A HISTÓRIA DA FOTO - 1

                                                    

                                                           

 

               Essa foto é do ano de 1978, mês de setembro, e foi tirada no palco do Theatro 4 de Setembro. Naquela noite o Grupo Raízes  de Teatro apresentou o espetáculo Pau a Pau, de minha autoria e direção, com os atores Lorena Campelo, Lili Martins, Afonso Miguel Aguiar e Ribamar Rocha. A apresentação foi especial por que naquele dia Teresina estava recebendo, para uma palestra no local, o grande dramaturgo brasileiro Plinio Marcos. O interessante é que na foto aparecem o grande ator e diretor de teatro Tarciso Prado, o bailarino e coreografo Frank Lauro e a atriz Lorena Campelo. A foto  mostra a montagem do cenário.

                A apresentação do espetáculo aconteceu antes da palestra de Plínio Marcos. O dramaturgo veio a convite de Cinéas Santos, falaria sobre censura e, também, lançaria seu livro, o romance Na Barra do Catimbó. Ele assistiu a peça com muita atenção, o que não deixava de ser um orgulho para todos nós do Grupo Raízes. Pau a Pau era minha segunda peça teatral, tinha quatro personagens, e contava a história de um roceiro que teve suas terras tomadas por um coronel latifundiário e, por isso mesmo, desafiou o coronel para uma corrida de cavalos, apenas um pretexto para se vingar. O coronel termina sendo morto pelo roceiro. Não precisa dizer que o tema era explosivo para a época. A peça quase foi proibida pela censura. Portanto, apropriada até demais para aquela noite.

              Depois da palestra de Plínio Marcos, uma coisa imperdível, o público se dirigiu ao saguão do Teatro 4 de Setembro para a noite de autógrafos. Naquele momento eu fui apresentado a Plínio como o autor da peça. Nem me atreveria a perguntar o que ele achou da peça. No entanto, para minha surpresa ele começou a falar sobre o espetáculo. Isso quando chegou minha vez de pedir seu autografo. Ficou conversando rapidamente. Nunca me esqueci de suas palavras.  Lição de dramaturgia para quem estava começando. Sua peça tem muito diálogo e pouca ação. É um puto de um texto. Mas seria melhor você escrever um romance sobre o tema - disse ele. Fantástico! Agradeci quase sem fala. Autografou o livro e me parabenizou. Voltei a ver Plínio Marcos várias vezes.
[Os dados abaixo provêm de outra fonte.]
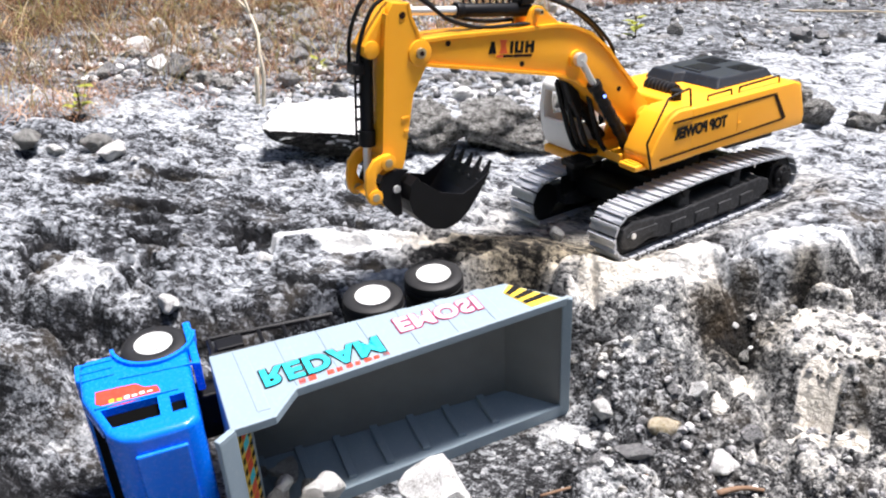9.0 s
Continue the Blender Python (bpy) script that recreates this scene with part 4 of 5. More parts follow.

             A última vez foi em Teresina, já nos anos noventa. Ele veio para uma solenidade e seria recebido numa noite festiva pela classe artística na Federação das Indústrias do Estado do Piauí. Plínio Marcos chegou lá em baixo e não pode subir por que estava de bermuda. Era norma da casa. Ele já sofria de problemas nas articulações. De lá mesmo foi embora, e nós também. Coisa do Piauí.